All you hear from Google are words like relevant and targeted and how having super targeted adgroups on relevant adcopy to relevant targeted landing pages is rewarded with a better Quality Score and now they are saying they are going to crawl your landing pages to “target” your campaigns yet the example they give is like a sniper swapping his specialist rifle and scope for a shotgun and sunglasses i.e from “Adidas shoes” to just “shoes ” or “slippers” or the even more scary “athletic” !!

I like the phrasing of the email, for one thing when Google gets “excited” you know someone somewhere is going to be paying more, secondly they are extending your campaigns reach by using “surplus” budget, now excuse me but surplus budget is there as a result of people having budgets set far higher than the level of traffic they can find but being prepared to spend that much IF Google could supply traffic that converts the same as the existing traffic does, some people have campaigns set at thousands of dollars per day when they only manage to get a few hundred dollars worth of targeted traffic so now Google is looking to fill that “surplus” inventory with automatic matching or ultra broad match traffic, which adwords ultra broad matchmay well be far less targeted than the keywords that are already in the adgroup, i.e from “Adidas shoes” to just “shoes” or “slippers” ! In my opinion this is a step away from targeted, it’s going backwards and will result in more irrelevant traffic and whilst I’m sure there will be the odd winning keyword found by it I think this move smacks of desperation to milk more revenue out of those who aren’t quite on the ball.

To my mind this could be classed almost on par with click fraud as you THINK you are bidding on RELEVANT terms yet you could be showing for terms that will not convert even though Google consider that they are technically relevant as a result of being related to the root term, Sure if you sell Adidas shoes then it is classed as a shoe but that may well be way too broad to be paying for traffic on for you and don’t even get me started on “slipper” or worse still “athletic” .. this is just crazy and that’s the BEST example they could think of giving !?, Oh and whilst we are on the subject of crazy, according to webmaster world’s resident Google representitive the automatic matching is going to be opt out.. not opt in.. so there are going to be some very loud screams from people with huge budgets set and miss the email telling them it’s going live or fail to understand the implications of it.

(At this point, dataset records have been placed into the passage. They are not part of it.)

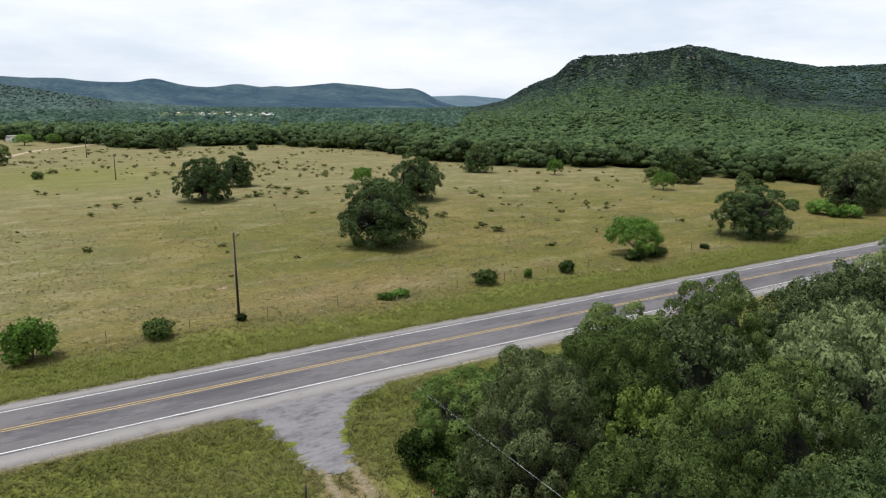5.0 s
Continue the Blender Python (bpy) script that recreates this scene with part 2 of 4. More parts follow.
def ground_material():
    """Dry pasture, lusher verges, woodland floor and bare earth, told apart by the cover laid on the ground."""
    m, t, b, pos = material("pasture", 0.95, 0.1)
    at = t.nodes.new("ShaderNodeAttribute")
    at.attribute_name = "cover"
    sep = t.nodes.new("ShaderNodeSeparateColor")
    t.links.new(at.outputs["Color"], sep.inputs[0])
    big, mid, fine = noise_of(t, pos, 0.030, 5.0), noise_of(t, pos, 0.19, 5.0, 0.6), noise_of(t, pos, 2.2, 6.0, 0.7)
    tuft = noise_of(t, pos, 0.42, 6.0, 0.68, (0.8, 1.3, 1.0))
    streak = noise_of(t, pos, 0.055, 6.0, 0.65, (1.0, 2.4, 1.0))
    tussock = noise_of(t, pos, 1.35, 5.0, 0.7)
    dry = ramp(t, fine, [(0.24, (0.094, 0.073, 0.020)), (0.5, (0.160, 0.128, 0.035)), (0.76, (0.246, 0.206, 0.070))])
    olive = ramp(t, fine, [(0.24, (0.070, 0.070, 0.015)), (0.5, (0.120, 0.113, 0.022)), (0.76, (0.186, 0.172, 0.046))])
    russet = ramp(t, fine, [(0.28, (0.075, 0.052, 0.022)), (0.5, (0.140, 0.102, 0.044)), (0.72, (0.220, 0.168, 0.085))])
    straw = ramp(t, fine, [(0.28, (0.155, 0.130, 0.062)), (0.5, (0.250, 0.222, 0.122)), (0.72, (0.378, 0.344, 0.216))])
    c = mixed(t, ramp(t, big, [(0.42, (0, 0, 0)), (0.55, (1, 1, 1))]), dry, olive)
    patchy = noise_of(t, pos, 0.11, 6.0, 0.7, (0.8, 1.5, 1.0))
    c = mixed(t, ramp(t, patchy, [(0.38, (0.9, 0.9, 0.9)), (0.53, (0, 0, 0))]), c, (0.092, 0.096, 0.029))
    c = mixed(t, ramp(t, patchy, [(0.52, (0, 0, 0)), (0.64, (0.8, 0.8, 0.8))]), c, mixed(t, arith(t, "ADD", 0.30, at.outputs["Alpha"], True), c, straw))
    c = mixed(t, ramp(t, streak, [(0.54, (0, 0, 0)), (0.70, (0.6, 0.6, 0.6))]), c, straw)
    c = mixed(t, arith(t, "MULTIPLY", at.outputs["Alpha"], arith(t, "ADD", 0.02, arith(t, "MULTIPLY", mid, 1.1)), True), c, straw)
    c = mixed(t, ramp(t, mid, [(0.53, (0, 0, 0)), (0.66, (0.75, 0.75, 0.75))]), c, russet)
    c = mixed(t, ramp(t, streak, [(0.30, (0.7, 0.7, 0.7)), (0.43, (0, 0, 0))]), c, olive)
    c = mixed(t, ramp(t, tuft, [(0.54, (0, 0, 0)), (0.68, (0.6, 0.6, 0.6))]), c, (0.070, 0.072, 0.022))
    c = mixed(t, ramp(t, tussock, [(0.57, (0, 0, 0)), (0.70, (0.36, 0.36, 0.36))]), c, (0.070, 0.066, 0.025))
    c = mixed(t, ramp(t, tussock, [(0.32, (0.6, 0.6, 0.6)), (0.42, (0, 0, 0))]), c, (0.310, 0.270, 0.138))
    lush = ramp(t, mixed(t, 0.4, fine, tussock), [(0.28, (0.092, 0.112, 0.019)), (0.5, (0.160, 0.178, 0.036)), (0.72, (0.255, 0.260, 0.078))])
    w = arith(t, "MULTIPLY", arith(t, "SUBTRACT", mid, 0.5), 1.5)
    f = arith(t, "ADD", sep.outputs[0], arith(t, "MULTIPLY", w, arith(t, "ADD", 0.15, sep.outputs[0])), True)
    c = mixed(t, f, c, lush)
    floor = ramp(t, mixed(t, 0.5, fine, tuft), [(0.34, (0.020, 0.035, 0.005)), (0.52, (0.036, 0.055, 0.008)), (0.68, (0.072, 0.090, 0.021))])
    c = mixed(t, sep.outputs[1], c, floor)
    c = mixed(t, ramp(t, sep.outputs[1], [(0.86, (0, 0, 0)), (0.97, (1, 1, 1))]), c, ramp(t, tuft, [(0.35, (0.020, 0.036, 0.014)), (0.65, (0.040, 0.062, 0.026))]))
    earth = ramp(t, fine, [(0.3, (0.16, 0.105, 0.060)), (0.6, (0.29, 0.21, 0.135)), (0.8, (0.46, 0.38, 0.28))])
    d = arith(t, "MULTIPLY", sep.outputs[2], arith(t, "ADD", 0.35, arith(t, "MULTIPLY", tuft, 1.3)), True)
    c = mixed(t, d, c, earth)
    c = mixed(t, ramp(t, sep.outputs[2], [(0.72, (0, 0, 0)), (0.92, (1, 1, 1))]), c, (0.46, 0.40, 0.31))
    t.links.new(c, b.inputs["Base Color"])
    bump(t, b, mixed(t, 0.5, fine, tuft), 0.9, 0.3)
    return m


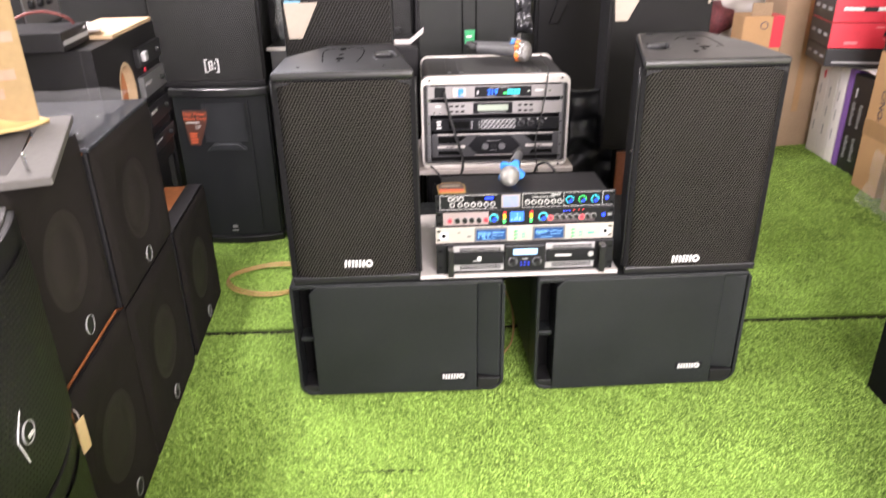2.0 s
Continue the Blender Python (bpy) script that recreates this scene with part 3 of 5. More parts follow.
# effects mixer with the lit rings
t, f = unit_base("effects_mixer", (0.165, 1.530, 0.5012), 1.6, U, 0.16, DARK_FACE, "effects mixer with glowing rings and red lit keys")
part("left_panel", bm_prism([(0.02, -0.0012), (0.142, -0.0012), (0.142, 0.0), (0.02, 0.0)], 0.004, 0.040), PINK_FACE, f)
part("right_panel", bm_prism([(0.30, -0.0012), (0.43, -0.0012), (0.43, 0.0), (0.30, 0.0)], 0.004, 0.026), material("purple black panel", (0.075, 0.055, 0.065), 0.35, 0.1, 0.1, 8, 300, 0.05), f)
knobs(f, (0.058, 0.078, 0.0965, 0.116), 0.017, 0.0076, BLACK_PLASTIC, 0.007, GREY_PRINT, "knob", 1.18)
knobs(f, (0.326, 0.343, 0.361, 0.379, 0.409, 0.426), 0.019, 0.0066, BLACK_PLASTIC, 0.007, GREY_PRINT, "knob", 1.22)
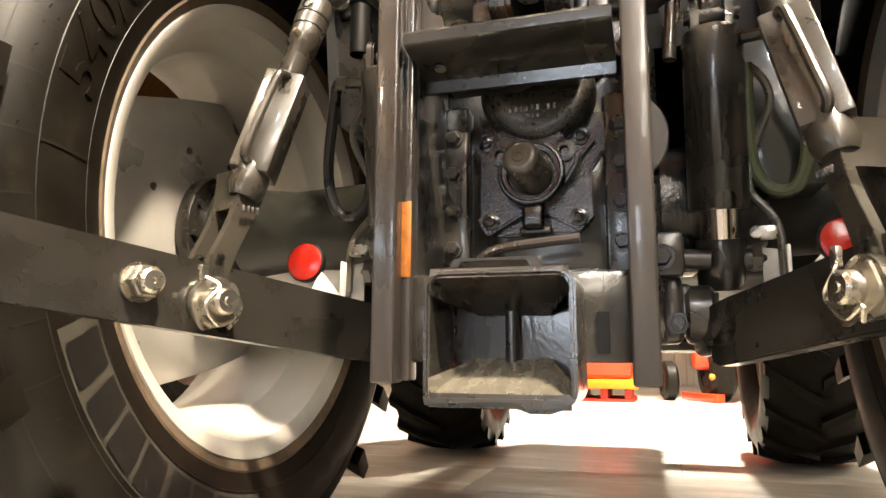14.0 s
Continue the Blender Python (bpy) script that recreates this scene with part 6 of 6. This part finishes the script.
    box(bm, (-0.212, -0.26, 1.308), (0.011, 0.01, 0.016), (0, 20, 0), bev=0.003)
    part("orange_wires", bm, mat("dull_orange_wire", (0.16, 0.06, 0.012), 0.5), tractor, "brown orange wires and plug")
    bm = nbm()
    box(bm, (-0.135, -0.26, 1.335), (0.018, 0.004, 0.045), (0, -15, 0), bev=0.001)
    part("white_tag", bm, PAPER, tractor, "white paper tag")
    # unions on the low pipe
    bm = nbm()
    lathe(bm, [(0, 0), (0.016, 0), (0.016, 0.022), (0, 0.022)], (-0.085, -0.27, 1.286), (1, 0, 0.06), 6)
    lathe(bm, [(0, 0), (0.0145, 0), (0.0145, 0.035), (0.012, 0.038), (0, 0.038)], (-0.058, -0.27, 1.288), (1, 0, 0.06), 18)
    part("pipe_union", bm, GREY, tractor, "dark grey pipe union")
    bm = nbm()
    lathe(bm, [(0, 0), (0.0135, 0), (0.0135, 0.014), (0.0095, 0.016), (0.0095, 0.042), (0, 0.042)], (0.033, -0.3, 1.324), (1, 0.05, -0.02), 14)
    part("hose_end", bm, mat("copper_tinted_sleeve", (0.2, 0.15, 0.095), 0.36, metal=0.75, var=0.2, bump=0.06), tractor, "brass coloured hose end")
    bm = nbm()
    lathe(bm, [(0, 0), (0.011, 0), (0.011, 0.014), (0.0085, 0.016), (0.0085, 0.034), (0, 0.034)], (0.165, -0.3, 1.37), (-1, 0, 0.02), 6)
    part("side_union", bm, GREY, tractor, "dark side union")
    bm = nbm()
    box(bm, (0.332, -0.1, 1.468), (0.034, 0.03, 0.014), bev=0.004)
    cyl(bm, (0.3, -0.1, 1.469), (0.32, -0.1, 1.469), 0.005, n=8)
    part("hose_clamp", bm, BLACK, tractor, "black hose clamp")


valves()


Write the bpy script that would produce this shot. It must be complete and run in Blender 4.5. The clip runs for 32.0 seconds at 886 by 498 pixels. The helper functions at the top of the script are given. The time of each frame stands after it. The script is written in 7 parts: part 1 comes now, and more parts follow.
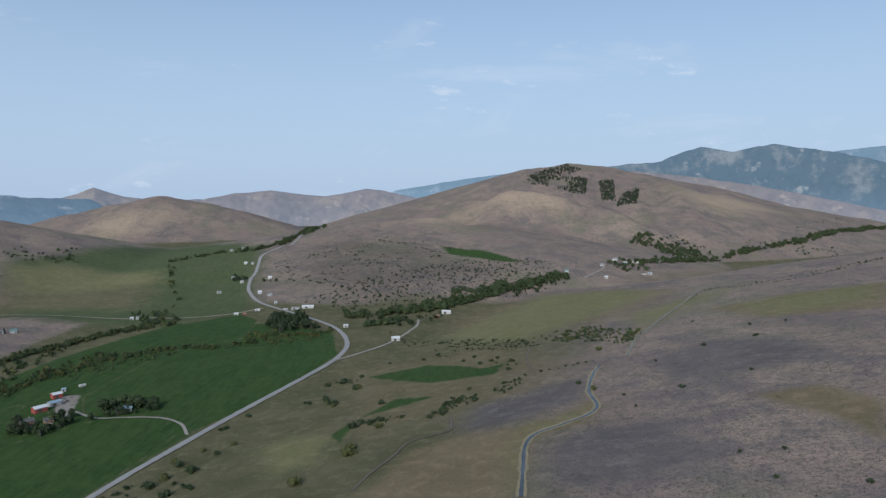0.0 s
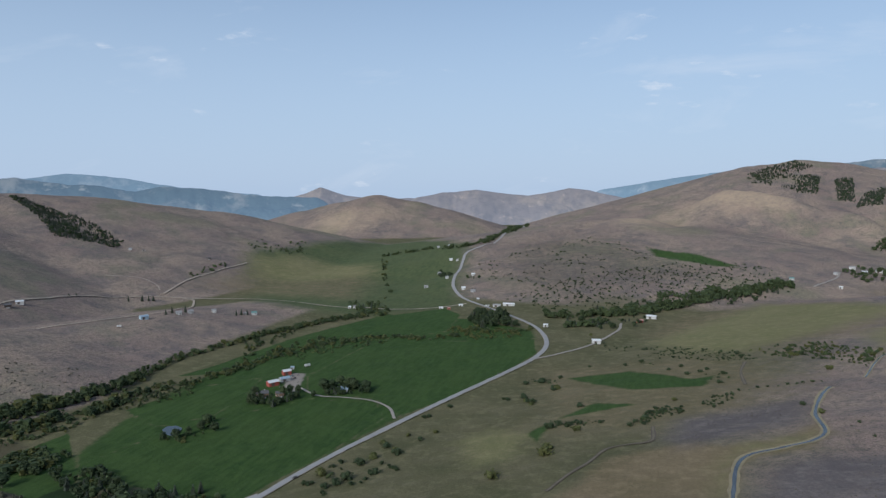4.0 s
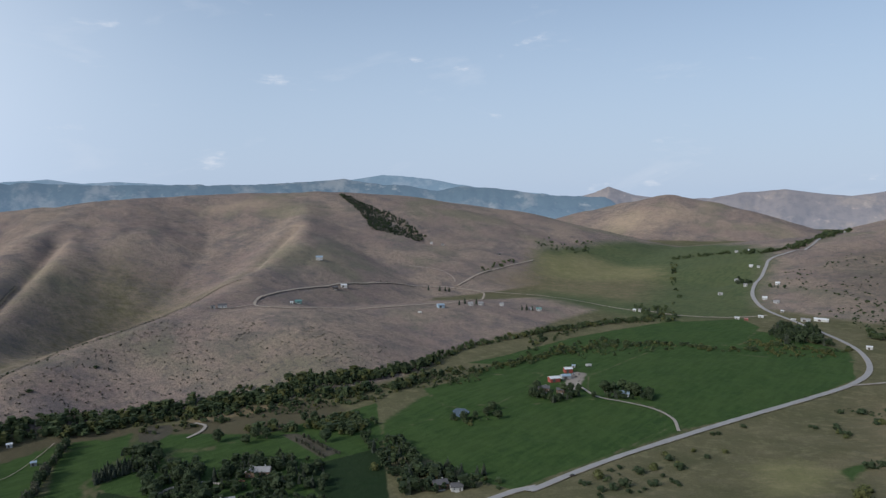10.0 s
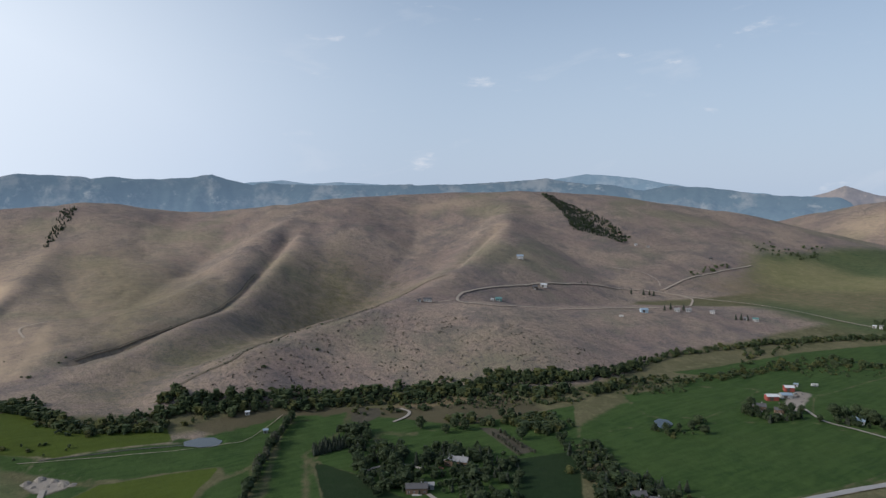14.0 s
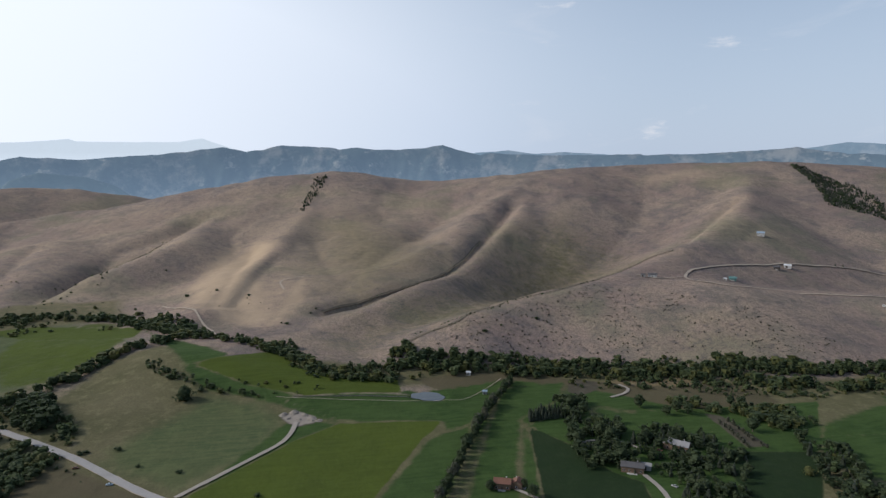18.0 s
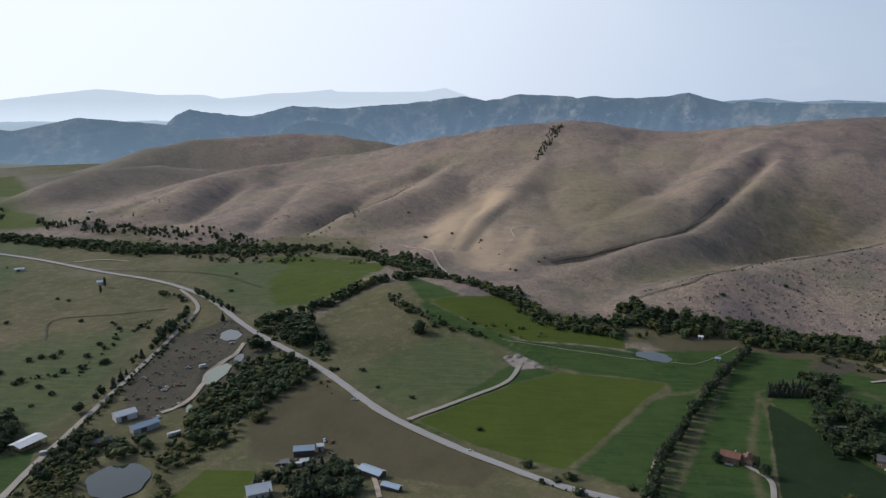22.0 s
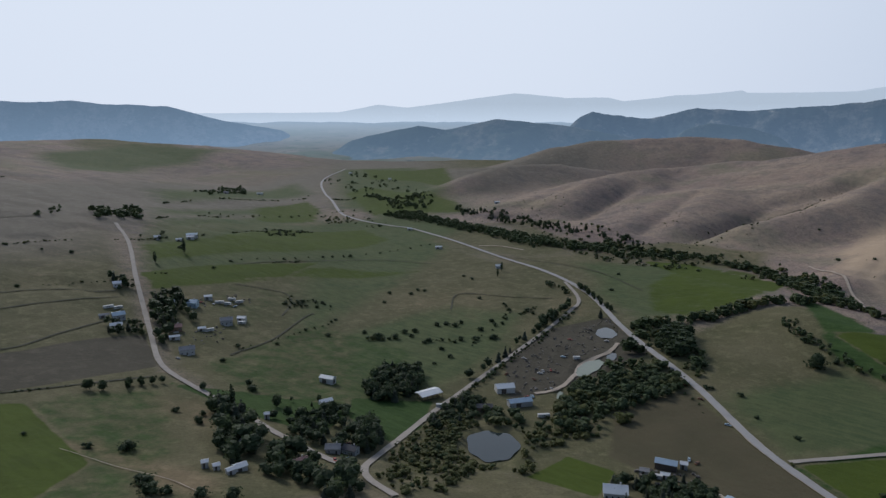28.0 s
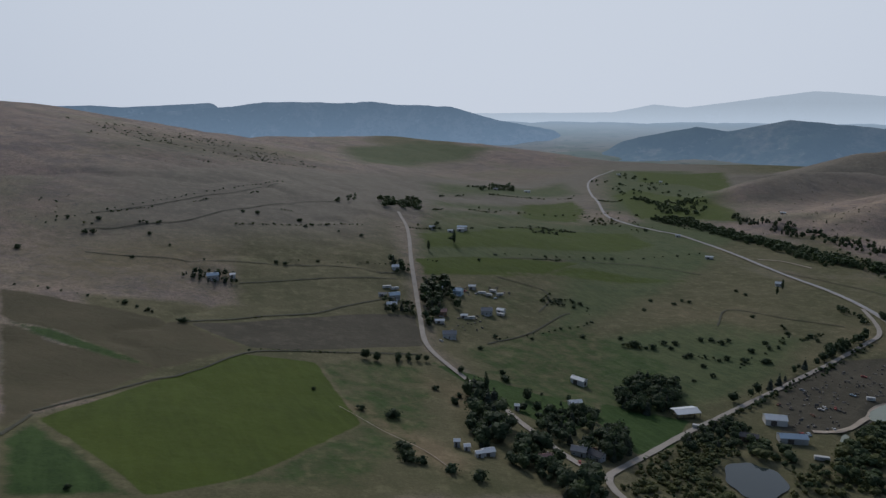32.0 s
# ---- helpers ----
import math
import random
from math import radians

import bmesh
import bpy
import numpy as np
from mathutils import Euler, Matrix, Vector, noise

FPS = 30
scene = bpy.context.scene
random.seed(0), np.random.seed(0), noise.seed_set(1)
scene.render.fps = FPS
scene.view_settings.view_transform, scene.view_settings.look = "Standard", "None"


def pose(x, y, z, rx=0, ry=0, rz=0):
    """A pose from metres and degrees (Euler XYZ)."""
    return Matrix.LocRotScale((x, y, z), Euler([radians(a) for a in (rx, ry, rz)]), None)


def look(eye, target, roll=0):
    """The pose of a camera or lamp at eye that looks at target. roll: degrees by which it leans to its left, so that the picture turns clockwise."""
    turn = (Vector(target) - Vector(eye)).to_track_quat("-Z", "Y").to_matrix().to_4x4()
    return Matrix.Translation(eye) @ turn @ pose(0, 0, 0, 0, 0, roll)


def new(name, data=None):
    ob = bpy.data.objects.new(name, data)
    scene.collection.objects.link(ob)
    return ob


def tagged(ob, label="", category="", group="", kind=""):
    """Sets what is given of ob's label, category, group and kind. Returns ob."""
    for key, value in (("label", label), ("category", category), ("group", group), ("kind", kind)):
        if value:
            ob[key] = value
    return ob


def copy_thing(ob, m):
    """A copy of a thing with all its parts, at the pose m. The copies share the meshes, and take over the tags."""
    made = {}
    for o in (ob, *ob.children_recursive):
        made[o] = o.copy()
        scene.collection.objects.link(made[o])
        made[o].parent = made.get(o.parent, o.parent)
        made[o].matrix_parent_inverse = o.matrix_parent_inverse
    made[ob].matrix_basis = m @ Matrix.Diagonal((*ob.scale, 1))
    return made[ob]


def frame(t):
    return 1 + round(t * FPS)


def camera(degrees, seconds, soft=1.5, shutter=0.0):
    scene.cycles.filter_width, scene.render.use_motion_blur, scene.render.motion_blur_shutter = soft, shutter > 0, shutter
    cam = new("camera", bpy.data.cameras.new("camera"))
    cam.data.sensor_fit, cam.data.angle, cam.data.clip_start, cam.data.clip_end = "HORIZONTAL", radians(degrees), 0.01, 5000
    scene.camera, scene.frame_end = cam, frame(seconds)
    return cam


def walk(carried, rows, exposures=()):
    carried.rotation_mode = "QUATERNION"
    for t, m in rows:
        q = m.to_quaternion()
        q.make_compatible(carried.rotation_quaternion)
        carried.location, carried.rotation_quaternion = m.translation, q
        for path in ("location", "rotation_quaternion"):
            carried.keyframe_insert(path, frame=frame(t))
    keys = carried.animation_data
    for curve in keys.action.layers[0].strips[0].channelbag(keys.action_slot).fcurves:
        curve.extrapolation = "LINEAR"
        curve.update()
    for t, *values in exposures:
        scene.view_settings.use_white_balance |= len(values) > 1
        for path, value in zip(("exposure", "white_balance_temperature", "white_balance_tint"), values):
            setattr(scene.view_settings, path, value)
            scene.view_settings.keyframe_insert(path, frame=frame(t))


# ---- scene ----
# One valley: z = 0 is the valley floor below the drone, y runs up the valley, x to its right.
EYE = (0.0, 0.0, 221.0)
cam = camera(66.28, 32.0, soft=1.4)
# seconds, turn to the left, tilt
VIEW = [
    (0, -0.00, -4.93), (0.5, 2.08, -4.94), (1, 4.13, -4.94), (1.5, 6.25, -4.95), (2, 8.36, -4.96),
    (2.5, 10.53, -4.97), (3, 12.51, -4.98), (3.5, 14.70, -4.98), (5.5, 23.46, -5.00), (6, 25.32, -5.00),
    (6.5, 27.07, -5.01), (7, 28.85, -5.01), (7.5, 30.85, -5.01), (8, 32.85, -5.02), (8.5, 34.83, -5.02),
    (9, 36.85, -5.02), (9.5, 38.84, -5.03), (10, 40.84, -5.03), (10.5, 42.84, -5.04), (11, 44.85, -5.04),
    (11.5, 46.84, -5.04), (12, 48.87, -5.05), (12.5, 50.89, -5.05), (13, 53.05, -5.06), (13.5, 55.34, -5.06),
    (14, 57.73, -5.07), (14.5, 60.02, -5.08), (16.5, 69.35, -5.09), (17, 71.70, -5.10), (17.5, 74.03, -5.44),
    (18, 76.43, -7.57), (18.5, 78.88, -11.08), (19, 81.18, -11.83), (19.5, 83.59, -11.81), (20, 86.01, -11.80),
    (20.5, 88.46, -11.79), (21, 90.92, -11.79), (21.5, 93.42, -11.78), (22, 95.94, -11.77), (22.5, 98.47, -11.76),
    (23, 101.06, -11.74), (23.5, 103.70, -11.73), (24, 106.36, -11.72), (24.5, 109.04, -11.70), (25, 111.66, -11.69),
    (25.5, 114.37, -11.66), (27.5, 125.48, -11.58), (28, 128.25, -11.58), (28.5, 131.18, -11.58), (29, 133.94, -11.58),
    (29.5, 136.81, -11.58), (30, 139.55, -11.58), (30.5, 142.37, -11.58), (31, 145.10, -11.58), (31.5, 147.90, -11.58),
    (32, 150.50, -11.58),
]
walk(cam, [(t, pose(*EYE, 90 + tilt, 0, turn)) for t, turn, tilt in VIEW],
     exposures=[(0, -0.16, 5550, 6), (9, -0.14, 5800, 8), (15, -0.15, 6020, 9), (19.5, -0.10, 6080, 10), (22, -0.16, 5980, 10), (25, -0.30, 5780, 9), (28, -0.52, 5760, 10), (32, -0.82, 5820, 10)])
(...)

On a plus note they say that the automatic matching terms you are getting clicks on will be visible if you run a search query report and this will help in adding extra keywords to bid on and negatives to exclude traffic but unless the search query report is upgraded to include all the terms traffic has been sent on then it’s still going to be like fumbling in the dark at times as you’ll get a report with lots of keywords then a cell saying “382 other unique phrases” which is just plain annoying, that could be 382 prospective negatives I need to add.

Expanded broad match was bad, i.e showing for “vibrating tooth brush” and “vibrating alarm clock” when bidding on the term vibrator on broad match, OK yes technically they all vibrate but how different and irrelevant to each other from a sales point of view could they be !? there is no way anyone searching for any one of the three would end up buying one of the others so it’s a three way triangle of irrelevant relevancy so Ultra broad match will be something even “better” than expanded broad match no doubt.

It’s early days and much is still speculation so it could turn out to be a valid and welcome addition to the AdWords armoury but on first impression after donning my special agent cereal pack freebie Google email decryption glasses I’d say you better be ready to opt out of it when it goes live for the masses, or at the very least bring those daily budgets right down to more realistic levels so as not to get caught out.

affiliate marketing
By Shane February 27th, 2008 Posted in Adwords, Pay Per Click

One Response to “AdWords Automatic Matching - ANTS to ElephANTS”

  1. Chris Zaharias Says:

    Great analysis, Shane, I really like your writing style. You nailed it, too - whether or not Google makes Automatic Match opt-in or opt-out is the biggest question of the year in search marketing and yet precious few people are even discussing it!